1 Aralık 1958'de kuruldular.
Ertesi sabah…
2 Aralık 1958'de kapatıldılar!

Demokrasiden bahsederken mangalda kül bırakmayan demokrat parti, bir gün bile tahammül edemedi… Derneğin merkezi, avukat Bedri Çalışkur'un Galata'daki yazıhanesiydi, anında mühürlendi. İstanbul valisinin emriyle yazıhanenin kapısına polis dikildi, giriş çıkış yasaklandı. Derneğin kurucuları derhal savcılığa sevkedildi, haklarında derhal dava açıldı. İstanbul valisinin derneği kapatma kararı, güç gösterisi yaparcasına, radyodan okundu. “Derneği kuran şahısların kasıt ve niyetleri, suç mahiyetinde görülerek, Cumhuriyet Müddeiumumiliğine tevdi olunmuştur, merkez telakki ettikleri yer, polis tarafından kapatılmak suretiyle menedilmiştir” denildi.

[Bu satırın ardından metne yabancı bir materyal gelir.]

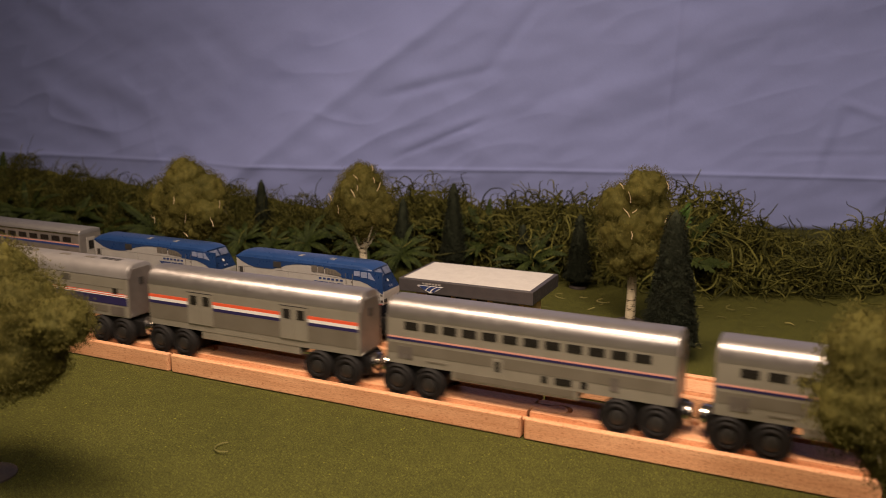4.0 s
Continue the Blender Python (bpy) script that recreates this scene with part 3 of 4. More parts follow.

Yandaş radyoyu dinlememek suç olmuştu!

Rıdvan Dilmen üzerinden başlatılan popçulu-topçulu kampanya, masum bir demokratik tercih beyanı değildir.
Mübarek kavramlarımızı kullanarak “vatan için, İstiklal Savaşı için var mısın?” diye dayatmak, vatan cephesi kopyasıdır.
*
“Hayır, hayır, hayır” demezsek, özgür Türkiye'yi filan boşver, yandaş televizyonları seyretmeme özgürlüğümüz bile kalmaz, gerçek budur.

1 yorum:

  1. O günleri ben de yaşadım. Radyolarda devamlı vatan cephesine kaydolun anlar okunurdu. Hatta benim annem ve babamın da isimleri okundu. Hiç ilgi ve alakası yoktu. Çünkü bizim sülale CHP ye oy verirdi. Çok iyi hatırlıyorum. Şaşırmışlardı rahmetliler. İktidar partileri iktidardan düşmemek için ellerindeki tüm kozları değişik şekillerde kullanırlar. Millete, devlete zarar veriyoruz, geleceğimizi karartıyoruz falan diye de düşünmezler. Günü kurtarma çabasındadırlar. Bu nedenle herkesin kendi geleceğini kendisi tayin etmelidir. Durum vahim, gerçekleri görmenin zamanı geldi de geçiyor bile.